"Je suis enfermée toute la journée. C'est pas une vie, à 97 ans..."? Ces paroles bouleversantes sont celles de Jeanne Pault, bientôt 97 ans, résidente d'un établissement de Saint-Gemmes-sur-Loire, dans le Maine-et-Loir. Le 20 avril, elle livrait aux caméras de France 2 son quotidien dans sa maison de retraite. On la voyait sur son fauteuil roulant, seule dans sa chambre, en pleurs. Une séquence qui témoigne de la détresse et de la solitude auxquelles sont condamnées les personnes âgées isolées dans les Ehpad, en pleine épidémie.
Car pendant plusieurs semaines, et ce dès le 11 mars, soit six jours avant le confinement, les visites étaient interdites pour éviter la propagation du Covid-19 auprès des aîné·e·s, personnes les plus touchées par le coronavirus. Et les interactions entre patient·e·s ne faisaient pas exception. "Je ne peux même pas aller chez ma voisine. Ma voisine n'a pas le virus, et puis moi non plus. On pourrait se voir de temps en temps", déplore-t-elle, entre colère et tristesse. "On ne peut même pas discuter".
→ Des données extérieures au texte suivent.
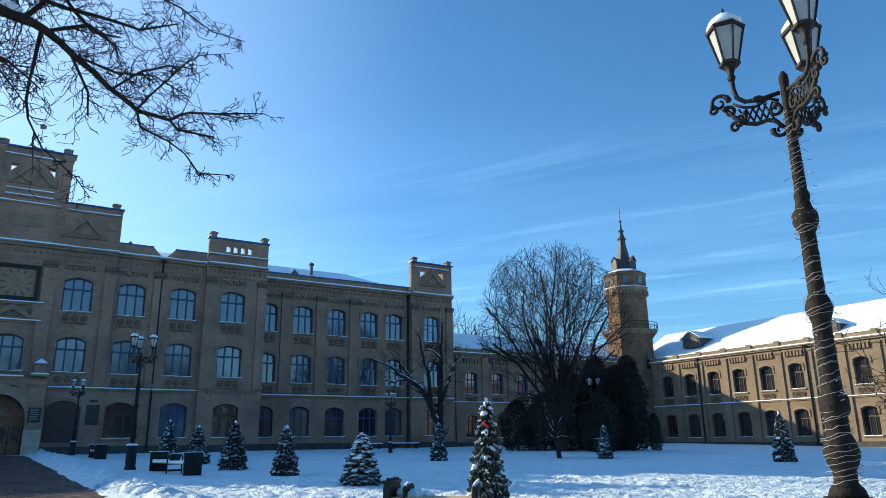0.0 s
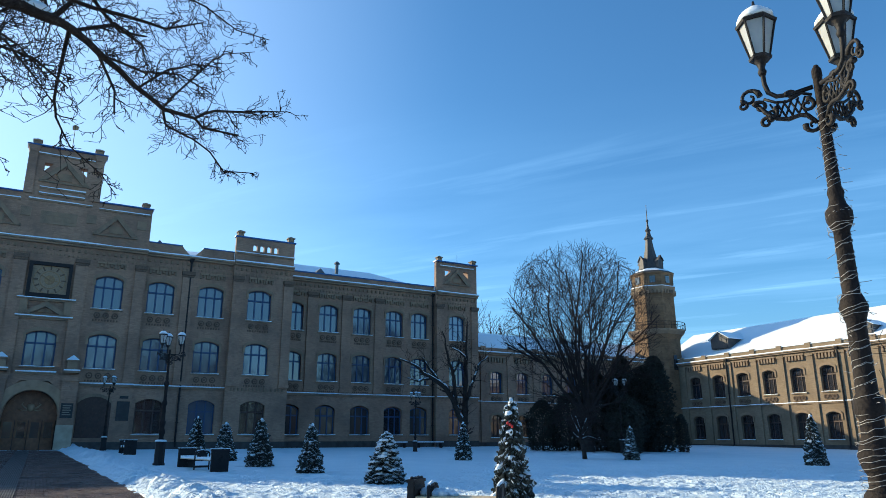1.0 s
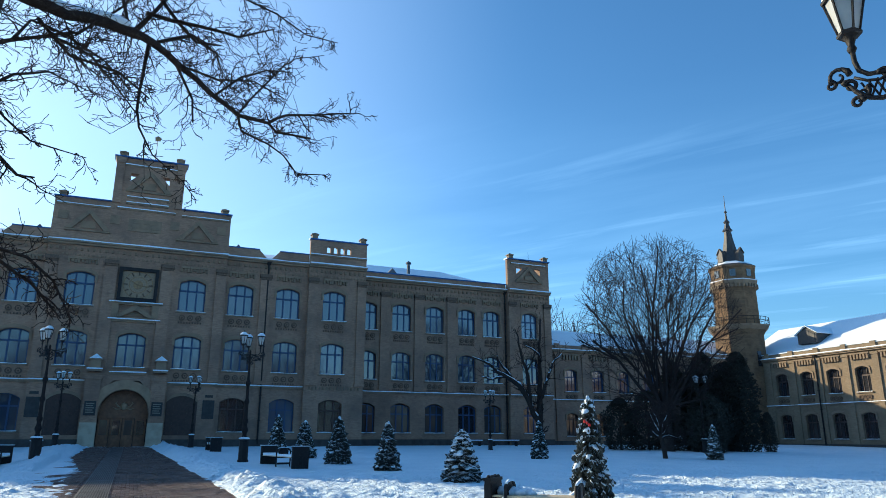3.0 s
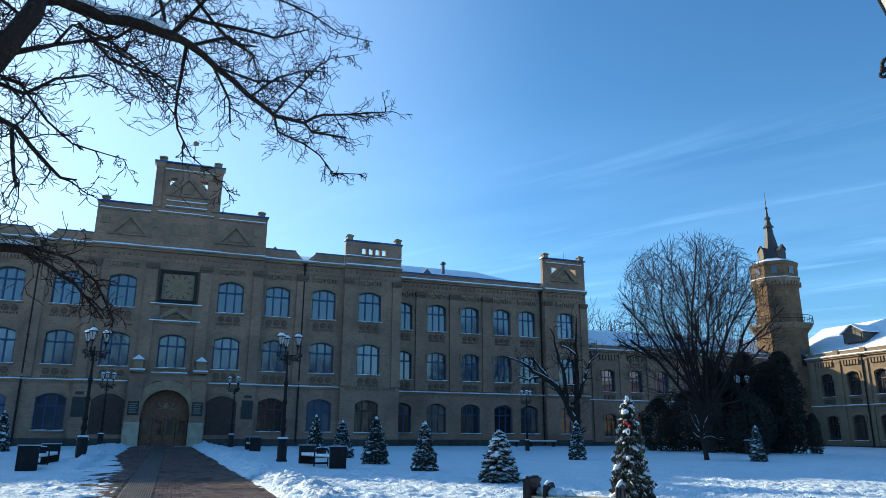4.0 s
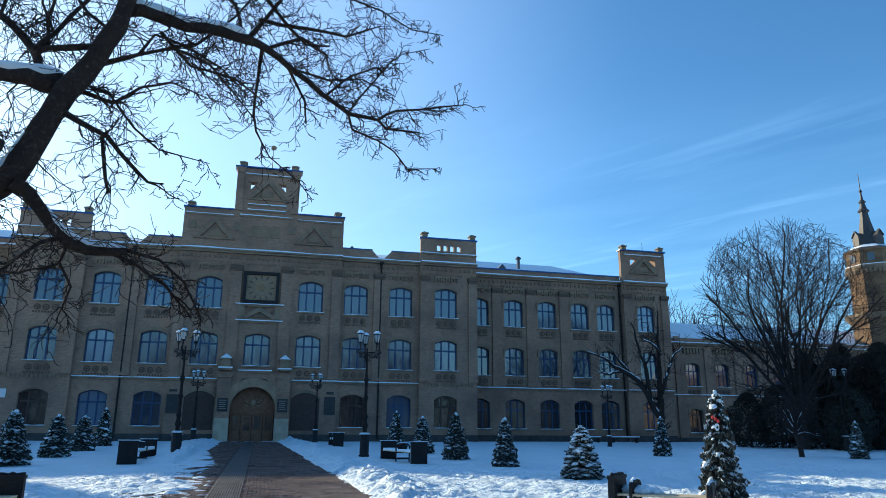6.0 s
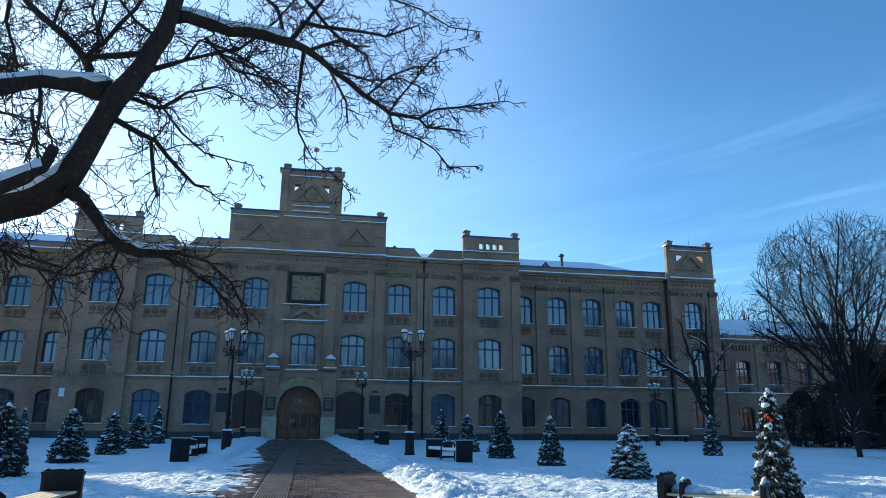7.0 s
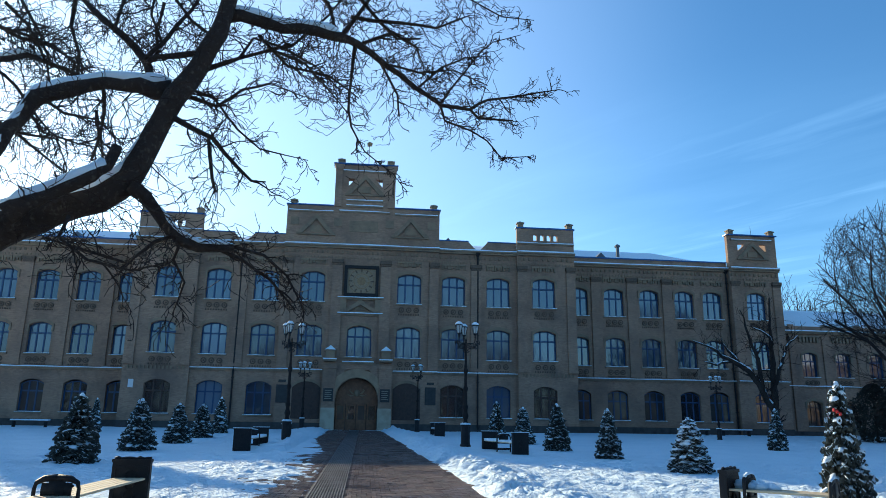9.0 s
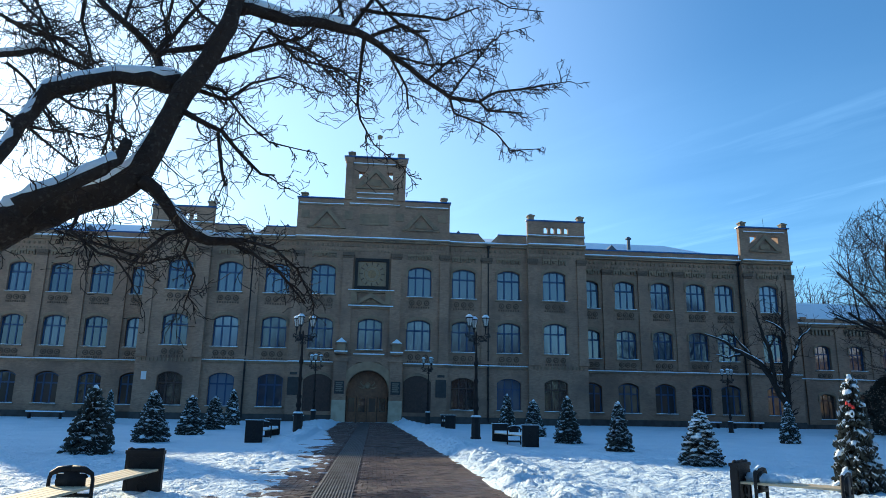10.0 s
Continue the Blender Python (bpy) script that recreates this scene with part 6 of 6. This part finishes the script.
# ---------------------------------------------------------------- the old tree overhead
BOUGHS = {
    "stem": [(-2.77, 4.90, 2.59, 0.147), (-2.60, 4.93, 2.77, 0.140), (-2.41, 4.97, 2.90, 0.126), (-2.21, 5.00, 2.99, 0.099), (-1.93, 5.03, 3.11, 0.097), (-1.76, 5.07, 3.28, 0.101), (-1.64, 5.10, 3.61, 0.084), (-1.52, 5.13, 3.98, 0.082), (-1.37, 5.17, 4.27, 0.075), (-1.25, 5.20, 4.60, 0.069), (-1.21, 5.23, 4.88, 0.066), (-1.16, 5.27, 5.28, 0.059), (-1.09, 5.30, 5.81, 0.049)],
    "cut_limb": [(-2.36, 4.70, 2.88, 0.076), (-2.15, 4.75, 3.04, 0.054), (-1.90, 4.80, 3.21, 0.050), (-1.83, 4.85, 3.30, 0.047), (-1.80, 4.90, 3.47, 0.044)],
    "left_limb": [(-1.57, 5.20, 4.06, 0.084), (-1.78, 5.12, 4.06, 0.062), (-2.00, 5.05, 4.03, 0.057), (-2.21, 4.97, 3.92, 0.060), (-2.40, 4.90, 3.81, 0.063), (-2.45, 4.83, 3.60, 0.058), (-2.50, 4.75, 3.38, 0.054), (-2.54, 4.67, 3.20, 0.049), (-2.64, 4.60, 2.96, 0.045)],
    "far_left": [(-3.44, 5.60, 4.39, 0.032), (-3.02, 5.54, 4.42, 0.031), (-2.80, 5.48, 4.44, 0.031), (-2.61, 5.42, 4.35, 0.022), (-2.33, 5.36, 4.23, 0.017), (-2.15, 5.30, 4.16, 0.013)],
    "up_left": [(-1.72, 5.20, 4.07, 0.038), (-1.80, 5.30, 4.32, 0.039), (-1.94, 5.40, 4.51, 0.035), (-2.17, 5.50, 4.74, 0.031), (-2.39, 5.60, 4.94, 0.027), (-2.60, 5.70, 5.18, 0.023), (-2.88, 5.80, 5.57, 0.019)],
    "up_mid": [(-1.81, 5.25, 4.34, 0.025), (-1.73, 5.38, 4.57, 0.022), (-1.68, 5.51, 4.81, 0.022), (-1.61, 5.64, 5.05, 0.018), (-1.55, 5.77, 5.37, 0.014), (-1.53, 5.90, 5.76, 0.010)],
    "link": [(-1.78, 5.20, 4.29, 0.025), (-1.72, 5.23, 4.36, 0.025), (-1.56, 5.27, 4.41, 0.030), (-1.34, 5.30, 4.47, 0.030)],
    "right_limb": [(-1.22, 5.30, 4.81, 0.060), (-1.03, 5.41, 4.86, 0.057), (-0.81, 5.52, 4.86, 0.053), (-0.53, 5.62, 4.92, 0.055), (-0.33, 5.73, 4.94, 0.051), (-0.18, 5.84, 4.95, 0.042), (0.08, 5.95, 4.82, 0.034), (0.36, 6.06, 4.67, 0.029), (0.64, 6.17, 4.55, 0.025), (0.93, 6.27, 4.57, 0.020), (1.12, 6.38, 4.74, 0.015), (1.43, 6.49, 4.85, 0.013), (1.88, 6.60, 5.01, 0.006)],
    "tail": [(0.95, 6.40, 4.63, 0.016), (1.04, 6.45, 4.57, 0.016), (1.40, 6.50, 4.59, 0.009)],
    "hang": [(0.64, 6.30, 4.61, 0.015), (0.69, 6.34, 4.47, 0.013), (0.95, 6.38, 4.40, 0.010), (1.12, 6.42, 4.32, 0.009), (1.27, 6.46, 4.16, 0.008), (1.57, 6.50, 4.21, 0.005)],
    "drop": [(-0.20, 5.90, 4.98, 0.024), (-0.22, 5.90, 4.63, 0.017), (-0.23, 5.90, 4.30, 0.014), (-0.20, 5.90, 4.16, 0.010), (-0.07, 5.90, 3.93, 0.007), (0.19, 5.90, 3.73, 0.005), (0.32, 5.90, 3.57, 0.004)],
    "up_a": [(-0.33, 5.90, 5.05, 0.029), (-0.20, 6.00, 5.33, 0.024), (-0.05, 6.10, 5.66, 0.020), (0.05, 6.20, 5.99, 0.015)],
    "up_b": [(-0.16, 5.90, 4.98, 0.019), (0.15, 6.07, 5.23, 0.020), (0.39, 6.23, 5.18, 0.015), (0.44, 6.40, 5.15, 0.010)],
    "up_c": [(0.39, 6.20, 4.71, 0.015), (0.65, 6.33, 5.04, 0.013), (0.90, 6.47, 5.24, 0.010), (1.19, 6.60, 5.35, 0.005)],
    "up_d": [(0.65, 6.30, 4.64, 0.015), (0.83, 6.38, 4.95, 0.013), (1.07, 6.45, 5.32, 0.010), (1.20, 6.52, 5.47, 0.006), (1.52, 6.60, 5.63, 0.004)],
    "down_a": [(-1.55, 5.10, 3.83, 0.029), (-1.21, 5.17, 3.68, 0.021), (-1.04, 5.25, 3.50, 0.017), (-0.93, 5.33, 3.41, 0.013), (-0.83, 5.40, 3.43, 0.007)],
    "down_b": [(-1.25, 5.20, 3.69, 0.017), (-1.21, 5.20, 3.45, 0.017), (-1.16, 5.20, 3.26, 0.013)],
    "down_c": [(-1.48, 5.30, 4.14, 0.017), (-1.30, 5.42, 4.14, 0.013), (-1.12, 5.55, 3.93, 0.011), (-0.94, 5.67, 3.81, 0.009), (-0.55, 5.80, 3.78, 0.004)],
    "low_limb": [(-1.71, 5.00, 3.22, 0.061), (-1.54, 5.08, 3.06, 0.049), (-1.42, 5.15, 2.91, 0.046), (-1.25, 5.22, 2.83, 0.042), (-1.01, 5.30, 2.86, 0.034)],
    "low_a": [(-1.41, 5.20, 2.92, 0.021), (-1.53, 5.12, 2.84, 0.017), (-1.69, 5.05, 2.66, 0.012), (-1.86, 4.98, 2.70, 0.012), (-2.18, 4.90, 2.78, 0.008)],
    "low_b": [(-1.15, 5.25, 2.85, 0.017), (-0.96, 5.37, 2.79, 0.015), (-0.75, 5.48, 2.66, 0.013), (-0.55, 5.60, 2.44, 0.007)],
    "low_c": [(-1.03, 5.30, 2.87, 0.017), (-0.80, 5.43, 2.84, 0.013), (-0.63, 5.57, 2.71, 0.011), (-0.48, 5.70, 2.43, 0.006)],
    "low_d": [(-1.37, 5.20, 2.90, 0.017), (-1.44, 5.30, 2.75, 0.013), (-1.37, 5.40, 2.60, 0.011), (-1.46, 5.50, 2.37, 0.005)],
    "low_e": [(-2.01, 4.80, 2.92, 0.016), (-2.05, 4.78, 2.76, 0.014), (-1.84, 4.75, 2.61, 0.012), (-1.53, 4.72, 2.54, 0.008), (-1.31, 4.70, 2.60, 0.005)],
    "spur": [(-2.04, 5.10, 4.05, 0.021), (-2.01, 5.13, 3.84, 0.017), (-2.03, 5.17, 3.66, 0.013), (-2.00, 5.20, 3.49, 0.008)],
    "fan_a": [(-1.40, 5.30, 4.30, 0.030), (-1.12, 5.40, 4.49, 0.017), (-1.04, 5.50, 4.74, 0.013), (-0.81, 5.60, 4.73, 0.014), (-0.52, 5.70, 4.62, 0.009), (-0.29, 5.80, 4.44, 0.006)],
    "fan_b": [(-1.12, 5.40, 4.49, 0.017), (-0.88, 5.48, 4.63, 0.015), (-0.60, 5.55, 4.56, 0.013), (-0.40, 5.62, 4.37, 0.009), (-0.20, 5.70, 4.16, 0.006)],
    "mid_a": [(-3.39, 5.60, 4.89, 0.018), (-2.99, 5.67, 4.69, 0.018), (-2.73, 5.73, 4.67, 0.014), (-2.50, 5.80, 4.48, 0.008)],
    "mid_b": [(-2.65, 5.80, 5.24, 0.023), (-2.62, 5.73, 4.87, 0.019), (-2.49, 5.67, 4.57, 0.014), (-2.45, 5.60, 4.32, 0.008)],
    "mid_c": [(-3.23, 5.90, 5.32, 0.019), (-2.88, 5.75, 4.80, 0.016), (-2.69, 5.60, 4.47, 0.011)],
    "mid_d": [(-0.27, 6.00, 5.63, 0.019), (0.02, 6.07, 5.33, 0.020), (0.19, 6.13, 5.20, 0.015), (0.42, 6.20, 5.26, 0.010)],
    "mid_e": [(-0.71, 5.90, 5.59, 0.019), (-0.46, 5.85, 5.34, 0.019), (-0.37, 5.80, 5.01, 0.019)],
    "mid_f": [(-1.04, 5.60, 4.64, 0.014), (-0.73, 5.73, 4.84, 0.014), (-0.46, 5.87, 5.23, 0.012), (-0.27, 6.00, 5.63, 0.010)],
    "mid_g": [(0.08, 6.10, 4.91, 0.015), (0.42, 6.23, 4.91, 0.013), (0.77, 6.37, 5.04, 0.010), (1.14, 6.50, 4.96, 0.006)],
    "mid_h": [(0.03, 6.10, 4.93, 0.015), (0.21, 6.05, 4.57, 0.012), (0.23, 6.00, 4.33, 0.009)],
    "mid_i": [(-0.25, 5.90, 5.26, 0.024), (0.18, 6.07, 5.34, 0.020), (0.58, 6.23, 5.41, 0.015), (0.94, 6.40, 5.69, 0.008)],
    "mid_j": [(0.41, 6.40, 6.03, 0.013), (0.96, 6.50, 5.94, 0.011), (1.31, 6.60, 5.83, 0.008), (1.69, 6.70, 5.88, 0.005)],
    "mid_k": [(-2.36, 4.90, 3.82, 0.016), (-2.20, 4.93, 3.71, 0.012), (-1.98, 4.97, 3.69, 0.008), (-1.79, 5.00, 3.52, 0.005)],
    "mid_l": [(-2.75, 4.80, 3.68, 0.016), (-2.47, 4.90, 3.53, 0.012), (-2.28, 5.00, 3.54, 0.008)],
    "mid_m": [(-1.00, 5.50, 4.77, 0.018), (-0.75, 5.60, 4.55, 0.014), (-0.41, 5.70, 4.54, 0.012), (-0.14, 5.80, 4.39, 0.007)],
    "mid_n": [(-2.05, 5.20, 4.54, 0.017), (-2.09, 5.40, 4.92, 0.015), (-2.06, 5.60, 5.32, 0.014)],
    "mid_o": [(-1.74, 5.40, 4.58, 0.015), (-1.91, 5.55, 4.92, 0.013), (-1.95, 5.70, 5.35, 0.012)],
    "mid_p": [(-1.31, 5.30, 4.60, 0.017), (-1.52, 5.37, 4.78, 0.015), (-1.70, 5.43, 5.02, 0.013), (-1.84, 5.50, 5.33, 0.009)],
    "mid_q": [(-2.88, 5.20, 4.17, 0.017), (-2.76, 5.32, 4.08, 0.014), (-2.64, 5.44, 3.90, 0.011), (-2.52, 5.56, 3.77, 0.008), (-2.46, 5.68, 3.57, 0.005)],
    "mid_r": [(-2.59, 5.20, 3.84, 0.017), (-2.50, 5.32, 3.71, 0.014), (-2.29, 5.44, 3.68, 0.011), (-2.17, 5.56, 3.79, 0.008)],
    "mid_s": [(-2.81, 5.20, 3.71, 0.017), (-2.68, 5.32, 3.68, 0.014), (-2.51, 5.44, 3.55, 0.011), (-2.40, 5.56, 3.48, 0.008)],
    "mid_t": [(-2.10, 5.20, 3.87, 0.017), (-2.10, 5.32, 3.69, 0.014), (-2.18, 5.44, 3.55, 0.011)],
    "mid_u": [(-2.94, 5.20, 4.53, 0.017), (-2.74, 5.32, 4.52, 0.014), (-2.48, 5.44, 4.43, 0.011), (-2.29, 5.56, 4.33, 0.008)],
    "mid_v": [(-2.89, 5.20, 4.73, 0.017), (-2.76, 5.32, 4.62, 0.014), (-2.62, 5.44, 4.34, 0.011), (-2.63, 5.56, 4.20, 0.008)],
    "mid_w": [(-1.70, 5.20, 4.83, 0.017), (-1.78, 5.32, 4.64, 0.014), (-1.77, 5.44, 4.46, 0.011)],
    "fan_c": [(-1.54, 5.30, 4.10, 0.026), (-1.26, 5.40, 4.05, 0.017), (-1.09, 5.50, 4.26, 0.013), (-0.88, 5.60, 4.38, 0.009), (-0.60, 5.70, 4.32, 0.006)],
}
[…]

Elle s'arrête pour essuyer ses larmes, puis explique avoir perdu l'envie de manger. Pourtant, elle se force, "parce que mes enfants rouspètent. Ils me disent 'Maman, tiens le coup jusqu'au bout'". Cela fait plus d'un mois que ses enfants et son mari n'ont pas pu venir la voir "Mes enfants venaient tous les jours", lance-t-elle. "C'était un énorme pilier pour elle", ajoute une soignante.
Un déchirement pour toute la famille, qui va cependant bientôt pouvoir être réunie. Dimanche 19 avril, Olivier Véran, le ministre des Solidarités et de la Santé, a annoncé que les visites reprendraient de manière très encadrée dans les établissements qui accueillent nos ancien·ne·s. Sur les réseaux sociaux, l'émotion est palpable. Certains internautes questionnent d'ailleurs la gestion du confinement des résident·e·s par le gouvernement : "Que l'on ne me dise pas qu'il n'était pas possible de trouver des aménagements pour qu'ils puissent garder un contact avec ceux qu'ils aiment et qui les aiment", avance en ce sens une utilisatrice. A Saint-Gemmes-sur-Loire, les soignant·e·s se sont mobilisées pour faire pression sur la direction, et rouvrir aux membres de la famille rapidement.
Le président de la République Emmanuel Macron lui-même a d'ailleurs réagi à la vidéo de Jeanne Pault, soulignant que "pour vous, pour tous nos aînés en maison de retraite ou en établissement, les visites des proches sont désormais autorisées."
En attendant, il existe des alternatives pour combler ce sentiment d'abandon terrible. L'association 1 lettre 1 sourire propose par exemple d'écrire une lettre à une personne âgée, confinée dans une maison de retraite. Une façon de contribuer à faire perdurer un lien social, aussi essentiel à la santé mentale que physique de nos aîné·e·s.